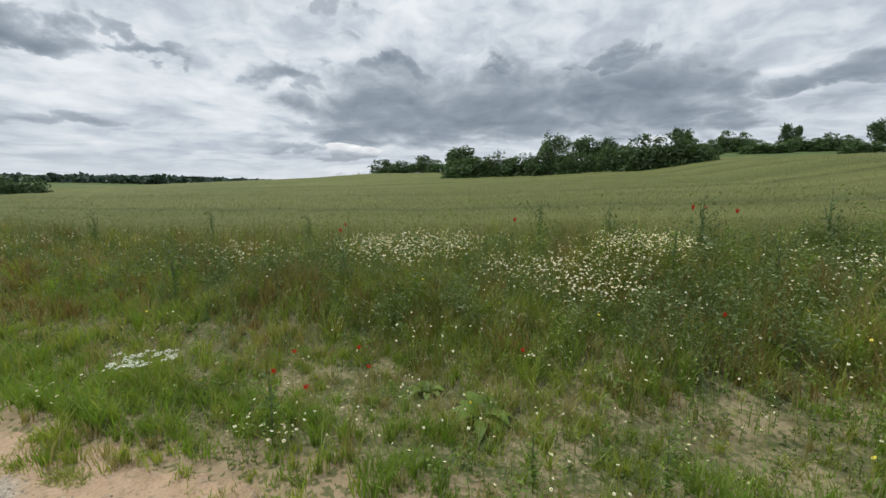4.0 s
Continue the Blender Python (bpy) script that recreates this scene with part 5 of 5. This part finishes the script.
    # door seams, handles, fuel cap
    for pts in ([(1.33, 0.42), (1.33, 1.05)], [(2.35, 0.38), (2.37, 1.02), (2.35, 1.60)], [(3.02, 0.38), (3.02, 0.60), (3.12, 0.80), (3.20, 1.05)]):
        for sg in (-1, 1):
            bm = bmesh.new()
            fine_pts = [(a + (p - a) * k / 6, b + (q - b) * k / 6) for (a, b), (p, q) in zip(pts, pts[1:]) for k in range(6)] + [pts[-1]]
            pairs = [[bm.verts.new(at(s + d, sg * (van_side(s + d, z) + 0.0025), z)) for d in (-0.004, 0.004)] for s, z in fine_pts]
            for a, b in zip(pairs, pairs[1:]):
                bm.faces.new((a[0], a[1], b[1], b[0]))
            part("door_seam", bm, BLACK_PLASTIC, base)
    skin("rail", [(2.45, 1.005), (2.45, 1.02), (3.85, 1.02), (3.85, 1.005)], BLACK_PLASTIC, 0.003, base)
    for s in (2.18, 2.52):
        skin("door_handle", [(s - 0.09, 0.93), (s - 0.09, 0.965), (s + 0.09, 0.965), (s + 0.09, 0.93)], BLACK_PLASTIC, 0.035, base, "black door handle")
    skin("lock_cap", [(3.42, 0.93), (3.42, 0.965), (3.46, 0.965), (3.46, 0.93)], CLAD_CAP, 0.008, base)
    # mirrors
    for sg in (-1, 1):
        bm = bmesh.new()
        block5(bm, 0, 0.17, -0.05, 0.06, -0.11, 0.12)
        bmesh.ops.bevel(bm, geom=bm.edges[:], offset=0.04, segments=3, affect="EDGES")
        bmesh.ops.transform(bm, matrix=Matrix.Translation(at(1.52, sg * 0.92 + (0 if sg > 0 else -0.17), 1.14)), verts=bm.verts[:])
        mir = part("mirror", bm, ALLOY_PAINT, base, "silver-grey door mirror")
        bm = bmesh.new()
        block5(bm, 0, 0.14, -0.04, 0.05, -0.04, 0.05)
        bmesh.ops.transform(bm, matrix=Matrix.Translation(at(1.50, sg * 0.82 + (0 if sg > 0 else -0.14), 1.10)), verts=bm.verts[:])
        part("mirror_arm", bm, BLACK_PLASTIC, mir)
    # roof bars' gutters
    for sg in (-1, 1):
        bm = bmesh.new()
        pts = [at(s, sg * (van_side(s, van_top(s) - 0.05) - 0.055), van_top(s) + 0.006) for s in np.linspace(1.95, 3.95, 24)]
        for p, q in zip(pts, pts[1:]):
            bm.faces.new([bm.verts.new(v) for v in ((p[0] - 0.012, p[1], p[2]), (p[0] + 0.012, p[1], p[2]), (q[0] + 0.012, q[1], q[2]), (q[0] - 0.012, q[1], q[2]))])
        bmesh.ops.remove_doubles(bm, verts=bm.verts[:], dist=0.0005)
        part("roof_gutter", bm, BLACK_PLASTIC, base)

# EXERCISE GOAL
Repeat the material above in full and exactly, omitting the pictures.

# RESULT OF THE EXERCISE
4.0 s
Continue the Blender Python (bpy) script that recreates this scene with part 5 of 5. This part finishes the script.
    # door seams, handles, fuel cap
    for pts in ([(1.33, 0.42), (1.33, 1.05)], [(2.35, 0.38), (2.37, 1.02), (2.35, 1.60)], [(3.02, 0.38), (3.02, 0.60), (3.12, 0.80), (3.20, 1.05)]):
        for sg in (-1, 1):
            bm = bmesh.new()
            fine_pts = [(a + (p - a) * k / 6, b + (q - b) * k / 6) for (a, b), (p, q) in zip(pts, pts[1:]) for k in range(6)] + [pts[-1]]
            pairs = [[bm.verts.new(at(s + d, sg * (van_side(s + d, z) + 0.0025), z)) for d in (-0.004, 0.004)] for s, z in fine_pts]
            for a, b in zip(pairs, pairs[1:]):
                bm.faces.new((a[0], a[1], b[1], b[0]))
            part("door_seam", bm, BLACK_PLASTIC, base)
    skin("rail", [(2.45, 1.005), (2.45, 1.02), (3.85, 1.02), (3.85, 1.005)], BLACK_PLASTIC, 0.003, base)
    for s in (2.18, 2.52):
        skin("door_handle", [(s - 0.09, 0.93), (s - 0.09, 0.965), (s + 0.09, 0.965), (s + 0.09, 0.93)], BLACK_PLASTIC, 0.035, base, "black door handle")
    skin("lock_cap", [(3.42, 0.93), (3.42, 0.965), (3.46, 0.965), (3.46, 0.93)], CLAD_CAP, 0.008, base)
    # mirrors
    for sg in (-1, 1):
        bm = bmesh.new()
        block5(bm, 0, 0.17, -0.05, 0.06, -0.11, 0.12)
        bmesh.ops.bevel(bm, geom=bm.edges[:], offset=0.04, segments=3, affect="EDGES")
        bmesh.ops.transform(bm, matrix=Matrix.Translation(at(1.52, sg * 0.92 + (0 if sg > 0 else -0.17), 1.14)), verts=bm.verts[:])
        mir = part("mirror", bm, ALLOY_PAINT, base, "silver-grey door mirror")
        bm = bmesh.new()
        block5(bm, 0, 0.14, -0.04, 0.05, -0.04, 0.05)
        bmesh.ops.transform(bm, matrix=Matrix.Translation(at(1.50, sg * 0.82 + (0 if sg > 0 else -0.14), 1.10)), verts=bm.verts[:])
        part("mirror_arm", bm, BLACK_PLASTIC, mir)
    # roof bars' gutters
    for sg in (-1, 1):
        bm = bmesh.new()
        pts = [at(s, sg * (van_side(s, van_top(s) - 0.05) - 0.055), van_top(s) + 0.006) for s in np.linspace(1.95, 3.95, 24)]
        for p, q in zip(pts, pts[1:]):
            bm.faces.new([bm.verts.new(v) for v in ((p[0] - 0.012, p[1], p[2]), (p[0] + 0.012, p[1], p[2]), (q[0] + 0.012, q[1], q[2]), (q[0] - 0.012, q[1], q[2]))])
        bmesh.ops.remove_doubles(bm, verts=bm.verts[:], dist=0.0005)
        part("roof_gutter", bm, BLACK_PLASTIC, base)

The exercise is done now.